After spending several months creating all these threads that were supposed to lead to other really cool stuff, I was suddenly faced with a huge array of dangling ends and odd bits that didn't go together very smoothly. I spent the last few months madly splicing, shoveling, and hacking, trying to smooth out the worst of the incongruities, but v1.0 came out a real mess despite my best efforts - and even now, six weeks later, with version 1.04, the user is often faced with odd consequences fairly frequently (or, as Chris calls them, "consequence-o's"). Shattertown is off-balance and rather choppy, with odd jerks and lurches in the interactions.

Moral

While creating, stay focused on the story you're trying to tell. Sure - play for a while, but at some point, you gotta grit your teeth. Ignore those shiny play-pretties that beckon from the edges of your screen, unless they really help you achieve a dramatic effect you need. Yes, you need to be able to play to learn, and that playfulness will serve you well; just don't let yourself be distracted from your story by the capabilities of the technology. If a particular set of interactions doesn't help the user discover something important about the nature of your characters or theme, no matter how clever it is, rip it out by the roots.

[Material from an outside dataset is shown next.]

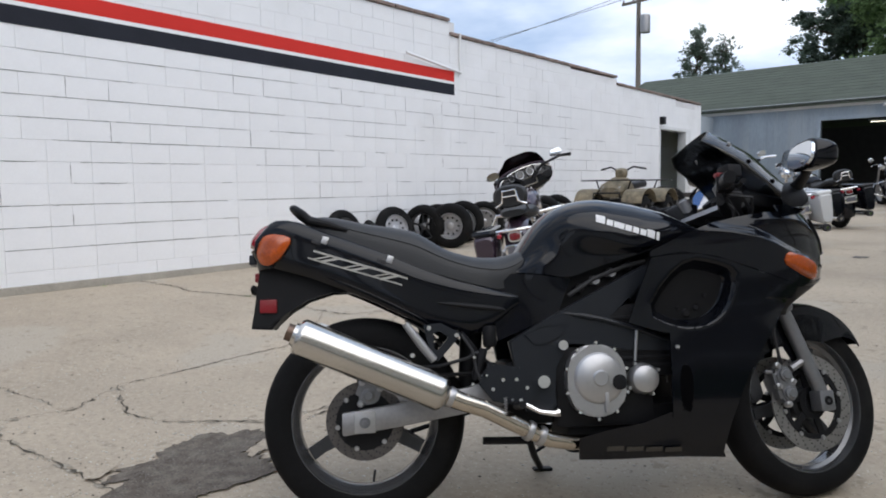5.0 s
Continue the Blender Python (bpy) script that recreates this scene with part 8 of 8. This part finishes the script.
# crumbled lips and loose bits along the cracks
CRUMBLE = mat("crumbled_edge", (0.30, 0.262, 0.205), 1.0, var=0.35, scale=20, fine=120, bump=0.9, flecks=((90, 0.58, (0.47, 0.43, 0.36)), (120, 0.62, (0.13, 0.112, 0.09))))
CHIP = mat("concrete_chip", (0.46, 0.42, 0.35), 0.9, var=0.3, scale=30, fine=120)
rng = random.Random(51)
lv, lf, cv, cf = [], [], [], []
for w, pts in CRACKS:
    for (xa, ya), (xb, yb) in zip(pts, pts[1:]):
        ln = math.hypot(xb - xa, yb - ya)
        tx, ty = (xb - xa) / ln, (yb - ya) / ln
        for _ in range(int(ln * 26 * w / 0.01)):
            k, off = rng.random(), rng.gauss(0, 1.5 * w)
            x, y = xa + tx * ln * k - ty * off, ya + ty * ln * k + tx * off
            n = 7
            if rng.random() < 0.4:
                a, b, i = rng.uniform(0.012, 0.045), rng.uniform(0.4, 1.1) * w, len(lv)
                for q in range(n):
                    an = 2 * math.pi * q / n
                    u, v = a * math.cos(an) * rng.uniform(0.6, 1.2), b * math.sin(an) * rng.uniform(0.6, 1.2)
                    px, py = x + tx * u - ty * v, y + ty * u + tx * v
                    lv.append((px, py, ground_z(px, py) + 0.0022))
                lf.append(tuple(range(i, i + n)))
            else:
                r, i = rng.uniform(0.0018, 0.0055), len(cv)
                for hz, sc in ((-0.001, 1.0), (r * 0.9, 0.65)):
                    for q in range(5):
                        an = 2 * math.pi * q / 5 + k * 6
                        rr = r * sc * rng.uniform(0.7, 1.25)
                        cv.append((x + rr * math.cos(an), y + rr * math.sin(an), ground_z(x, y) + 0.001 + hz))
                cf.append(tuple(range(i + 5, i + 10)))
                cf += [(i + q, i + (q + 1) % 5, i + 5 + (q + 1) % 5, i + 5 + q) for q in range(5)]
join_pydata("crumbled_edge", lv, lf, CRUMBLE, "crumbled concrete along the cracks", "pavement")
join_pydata("concrete_chips", cv, cf, CHIP, "small loose chips of concrete along the cracks", "gravel")
for i, (w, pts) in enumerate(CRACKS):
    solid("crack", crack(pts, w * 0.8, i), CRACK, "ragged dirt-filled crack in the concrete", "crack", kind="structure", smooth=False)


def patch(cx, cy, rx, ry, seed, material, name, label, lift=0.006, turn=0.0):
    rng = random.Random(seed)
    bm = bmesh.new()
    c = bm.verts.new((cx, cy, ground_z(cx, cy) + lift))
    ring = []
    n = 110
    for k in range(n):
        a = 2 * math.pi * k / n
        q = 1 + 0.2 * math.sin(2 * a + seed) + 0.14 * math.sin(5 * a + 2 * seed) + 0.07 * math.sin(11 * a + seed) + 0.05 * math.sin(23 * a) + rng.gauss(0, 0.03)
        dx, dy = rx * q * math.cos(a), ry * q * math.sin(a)
        x, y = cx + dx * math.cos(turn) - dy * math.sin(turn), cy + dx * math.sin(turn) + dy * math.cos(turn)
        ring.append(bm.verts.new((x, y, ground_z(x, y) + lift)))
    for k in range(n):
        bm.faces.new((c, ring[k], ring[(k + 1) % n]))
    return solid(name, bm, material, label, "patch", kind="structure", smooth=False)


patch(0.10, 1.74, 0.18, 0.34, 3, PATCH, "asphalt_patch", "crumbled dark asphalt patch in the concrete")
patch(0.30, 1.58, 0.16, 0.30, 5, PATCH, "asphalt_patch", "crumbled dark asphalt patch in the concrete", 0.008)
SLAB = ((0.20, 1.96, 0.08, 0.035, 21), (0.36, 1.34, 0.07, 0.04, 22), (-0.04, 1.46, 0.035, 0.06, 23))
for x, y, rx, ry, sd in SLAB:
    patch(x, y, rx, ry, sd, CONCRETE, "concrete_piece", "broken piece of pale concrete in the patch", 0.012, sd * 0.7)


# ---- pebbles and grit ----
def grit(n, seed, spots, material, name, label, size):
    rng = random.Random(seed)
    verts, faces = [], []
    for _ in range(n):
        cx, cy, sx, sy = rng.choice(spots)
        x, y = rng.gauss(cx, sx), rng.gauss(cy, sy)
        if not (WALL_X + 0.1 < x < 3.7 and -8 < y < 20):
            continue
        r = size * rng.uniform(0.4, 1.0) ** 2
        z = ground_z(x, y)
        i = len(verts)
        m = 5
        a0 = rng.uniform(0, 6)
        for hz, q in ((-0.002, 1.0), (r * 0.5, 0.8)):
            for k in range(m):
                a = a0 + 2 * math.pi * k / m
                rr = r * q * rng.uniform(0.7, 1.2)
                verts.append((x + rr * 1.3 * math.cos(a), y + rr * math.sin(a), z + hz))
        faces.append(tuple(range(i + m, i + 2 * m)))
        faces += [(i + k, i + (k + 1) % m, i + m + (k + 1) % m, i + m + k) for k in range(m)]
    join_pydata(name, verts, faces, material, label, "gravel")


NEAR = [(0.5, 1.0, 1.4, 1.4), (2.0, 0.5, 1.0, 1.2), (0.1, 1.7, 0.3, 0.4), (-1.2, 3.2, 0.9, 1.2), (1.8, 3.4, 1.1, 1.0), (0.0, 4.5, 1.5, 2.0), (2.2, -0.6, 0.9, 0.5), (-1.0, 1.6, 1.2, 0.6)]
grit(5200, 31, NEAR, mat("pale_grit", (0.52, 0.48, 0.41), 0.9, var=0.25, scale=9), "grit", "pale grit scattered over the concrete", 0.0065)
grit(900, 32, NEAR, mat("dark_grit", (0.13, 0.115, 0.09), 0.9, var=0.3, scale=9), "grit", "dark grit scattered over the concrete", 0.006)
RUST_STAIN = mat("rust_stain", (0.33, 0.235, 0.15), 0.9, var=0.3, scale=5, fine=60)
patch(2.12, -0.80, 0.22, 0.07, 8, RUST_STAIN, "rust_stain", "rusty stain on the concrete below the gate", 0.004)
patch(-2.15, -1.15, 0.4, 0.12, 9, RUST_STAIN, "rust_stain", "rusty stain on the concrete below the gate", 0.004)
OIL = mat("oil_stain", (0.13, 0.115, 0.1), 0.7, var=0.3, scale=6, fine=60)
for x, y, r, s in ((1.9, 2.3, 0.06, 1), (2.6, 2.6, 0.04, 2), (-2.0, 5.2, 0.07, 4), (0.9, 9.4, 0.1, 5)):
    patch(x, y, r, r * 0.8, s, OIL, "oil_stain", "dark oil spot on the concrete", 0.004)

# ---- painted bands on the wall ----
def band(name, lo, hi, material, label):
    bm = bmesh.new()
    z = lambda y, q: q - 0.0146 * (y + 1.73)
    ya, yb = WALL_Y0, 8.9
    pts = [(ya, z(ya, lo)), (yb, z(yb, lo)), (yb, z(yb, hi)), (ya, z(ya, hi))]
    a = [bm.verts.new((WALL_X + 0.0125, y, q)) for y, q in pts]
    b = [bm.verts.new((WALL_X - 0.004, y, q)) for y, q in pts]
    bm.faces.new(a)
    for i in range(4):
        bm.faces.new((a[i], b[i], b[(i + 1) % 4], a[(i + 1) % 4]))
    return part(name, bm, material, wall_shop, label, smooth=False)


band("red_band", 2.77, 2.925, RED, "red painted band")
band("white_band", 2.73, 2.77, BLOCK, "white painted line")
band("black_band", 2.565, 2.73, BLACK_BAND, "black painted band")

# ---- blocks of the wall ----
def block_mesh(length, chip=0.0):
    b = bmesh.new()
    add_box(b, -0.03, 0.008, 0.0012, length - 0.0012, 0.002, C - 0.002)
    es = [ed for ed in b.edges if all(v.co.x > 0 for v in ed.verts)]
    bmesh.ops.bevel(b, geom=es, offset=0.0022, segments=1, affect="EDGES")
    return mesh_of(b, BLOCK, False)


BLOCKS = {}
verts, faces = [], []
rng = random.Random(12)
row = 0
z = 0.09
while z < 3.48:
    y = WALL_Y0 - (L / 2 if row % 2 else 0)
    while y < WALL_Y1:
        ya, yb = max(y, WALL_Y0), min(y + L, WALL_Y1)
        if rng.random() < 0.04 and yb - ya > 0.3:
            yb = ya + 0.2
        spans = [(ya, yb)]
        for d0, d1, top in ((DOOR_Y0 - 0.07, DOOR_Y1 + 0.05, DOOR_TOP + 0.095), (SIDE_Y0, SIDE_Y1, SIDE_TOP + 0.02)):
            if z + C * 0.5 < top:
                spans = [q for a, b in spans for q in ((a, min(b, d0)), (max(a, d1), b)) if q[1] - q[0] > 0.03]
        for a, b in spans:
            if z + C > wall_top((a + b) / 2) + 0.03 or z + C < ground_z(WALL_X, a):
                continue
            ln = round(b - a, 2)
            dx = rng.uniform(-0.0015, 0.0015)
            if b < 8.0 and z < 2.4 and len(wall_shop.children) < 360:
                if ln not in BLOCKS:
                    BLOCKS[ln] = block_mesh(ln)
                ob = new("block", BLOCKS[ln])
                ob.parent = wall_shop
                ob.matrix_basis = pose(WALL_X + dx, a, z, rng.uniform(-0.1, 0.1), rng.uniform(-0.15, 0.15), rng.uniform(-0.15, 0.15))
            else:
                i = len(verts)
                x1, g = WALL_X + 0.008 + dx, 0.0018
                h_ = min(C, wall_top((a + b) / 2) - z)
                verts += [(x1, a + g, z + g), (x1, b - g, z + g), (x1, b - g, z + h_ - g), (x1, a + g, z + h_ - g), (x1 - 0.012, a + g, z + g), (x1 - 0.012, b - g, z + g), (x1 - 0.012, b - g, z + h_ - g), (x1 - 0.012, a + g, z + h_ - g)]
                faces += [(i, i + 1, i + 2, i + 3), (i, i + 4, i + 5, i + 1), (i + 1, i + 5, i + 6, i + 2), (i + 2, i + 6, i + 7, i + 3), (i + 3, i + 7, i + 4, i)]
        y = yb if yb < y + L - 0.05 and spans else y + L
    z += C
    row += 1
# cracked joints: dark ragged gaps along some courses
gv_, gf_ = [], []
rng = random.Random(77)
strokes = []
for _ in range(250):
    y, zz = (rng.uniform(2.0, 15.5) if rng.random() < 0.88 else rng.uniform(-1.75, -1.5)), 0.09 + C * rng.randint(2, 12)
    ln = rng.choice((0.2, 0.4, 0.4, 0.8, 1.2, 1.6)) * rng.uniform(0.7, 1.1)
    if y < 0:
        ln = min(ln, 0.7)
    if zz > wall_top(y + ln) - 0.3 or 2.5 < zz + 0.0146 * (y + 1.73) < 3.0 and y < 8.9:
        continue
    course = round((zz - 0.09) / C)
    # a joint of the course above, where the crack steps up
    jy = WALL_Y0 + L * round((y - WALL_Y0) / L) + (L / 2 if course % 2 else 0)
    strokes.append((jy if rng.random() < 0.4 else y, zz, ln, 0))
    if y > 0 and zz + C < 2.4 and rng.random() < 0.42:
        strokes.append((jy, zz, C, 1))
        if rng.random() < 0.5:
            strokes.append((jy - rng.choice((0.2, 0.4)), zz + C, rng.choice((0.2, 0.4)), 0))
for y, zz, ln, up in strokes:
    n = max(4, int(ln / 0.04))
    i = len(gv_)
    for k in range(n + 1):
        h = rng.uniform(0.0005, 0.0030) * (0.3 if k in (0, n) else 1)
        q = rng.gauss(0, 0.001)
        p = (y + q, zz + ln * k / n) if up else (y + ln * k / n, zz + q)
        d = (h, 0) if up else (0, h)
        gv_ += [(WALL_X + 0.0112, p[0] - d[0], p[1] - d[1]), (WALL_X + 0.0112, p[0] + d[0], p[1] + d[1])]
    gf_ += [(i + 2 * k, i + 2 * k + 2, i + 2 * k + 3, i + 2 * k + 1) for k in range(n)]
join_pydata("joint_crack", gv_, gf_, mat("joint_shadow", (0.055, 0.052, 0.05), 0.95, var=0.5, scale=4, fine=30), "dark cracked joints", "", "stuff", wall_shop)
join_pydata("blocks", verts, faces, BLOCK, "white painted blocks", "", "stuff", wall_shop)


# small weeds in the joints
for q, (x, y) in enumerate(((0.17, 1.08), (0.21, 0.97), (2.32, 3.55), (-2.9, 3.98), (-4.45, 3.4), (-4.46, 5.2), (0.62, 2.9))):
    rng = random.Random(90 + q)
    vv_, ff_ = [], []
    for _ in range(26):
        a, ln = rng.uniform(0, 6.28), rng.uniform(0.012, 0.035)
        bx_, by_ = x + rng.gauss(0, 0.02), y + rng.gauss(0, 0.03)
        i = len(vv_)
        z = ground_z(bx_, by_)
        vv_ += [(bx_ - 0.002, by_, z), (bx_ + 0.002, by_, z), (bx_ + ln * math.cos(a), by_ + ln * math.sin(a), z + ln * 0.8)]
        ff_.append((i, i + 1, i + 2))
    join_pydata("crack_weed", vv_, ff_, L_WEED, "tiny green weed in a crack of the concrete", "weed", "")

Quite frankly, I don't know how avoidable this mistake is, since we're all just beginners at this, we're all going to be learning and groping for good techniques for quite some time, and the way you learn is to fiddle with the knobs and see what happens. Just be aware of it as a pitfall. As too much of a good thing, if you will.

Hey, This is War and Peace, Here - Don't Talk to Me About Simple

This mistake is so basic that you'd think I wouldn't have stumbled into such an obvious trap. But I did. Early on, despite Chris's warnings, I made my decision scripts and verb-to-verb linkages way too complicated.

There was a good reason for this. My inclination as a storyteller is to try to grasp the underlying motivations of all my characters, and bring into play all the aspects of personality, mood, and relationship that would affect each characteristic decision-making. The decision script creation process beautifully accommodate this. But I really went overboard. I reached the point where I was juggling so many variables in my decision scripts that they became confusing and downright useless. (Check out "ChallengeHot" in the editable version of Shattertown, for a case in point.)

After a few months, I found that (a) I could accomplish the effects I wanted without resorting to an anal accounting for every increment of personality, mood, and relationship that might affect each character's decision in a given situation, and (b) due to the nature of the interface, much of that subtlety I'd built in couldn't be communicated to the user, so it didn't enhance the story-playing experience anyhow. After a certain point, it was wasted effort.

The linkages were less of a problem, though not trivial: too many linkages and your reaction equations start getting hairy really fast, as you attempt to direct an interaction down one thread rather than another, via a verb that gets a lot of traffic from different directions (I actually found this aspect of the problem fairly straightforward to deal with, for the most part; you just have to be methodical and do a lot of tests using the thread tester and rehearsal functions - both of these are good at helping you track derailments of one kind or other. And if you get totally stumped, use the decootier). More importantly, though, the reason too many linkages is a bad idea is that with each added linkage you diminish each choice's dramatic impact.

To use an absurd example, if Harry socks Mike in the teeth, and you make it so that Mike can hit back with five foot-pounds-per-square-inch of force, ten, fifteen, or twenty, the user is going to yawn. What's the point? Too many gradations create lots more work for you with no improvement in the quality of the story. The different choices a character has should ideally each be dramatically different and should lead off to a variety of inherently interesting routes.

Of course, just as in the visual arts, there's room for a variety of styles, and for differing hues and shades of interaction. What I'm trying to say is, below a certain threshold, the difference between one choice and another can become too murky and low-contrast to be meaningful to the user, and that is the big risk you run by having too many linkages.

The Result

I spent a lot of time fiddling around with increments of personality and interaction that I might better have spent improving the plot or cleaning up those jarring consequence-o's.

Moral

Keep it simple keep it simple keep it simple. (Did I mention you should keep it simple?)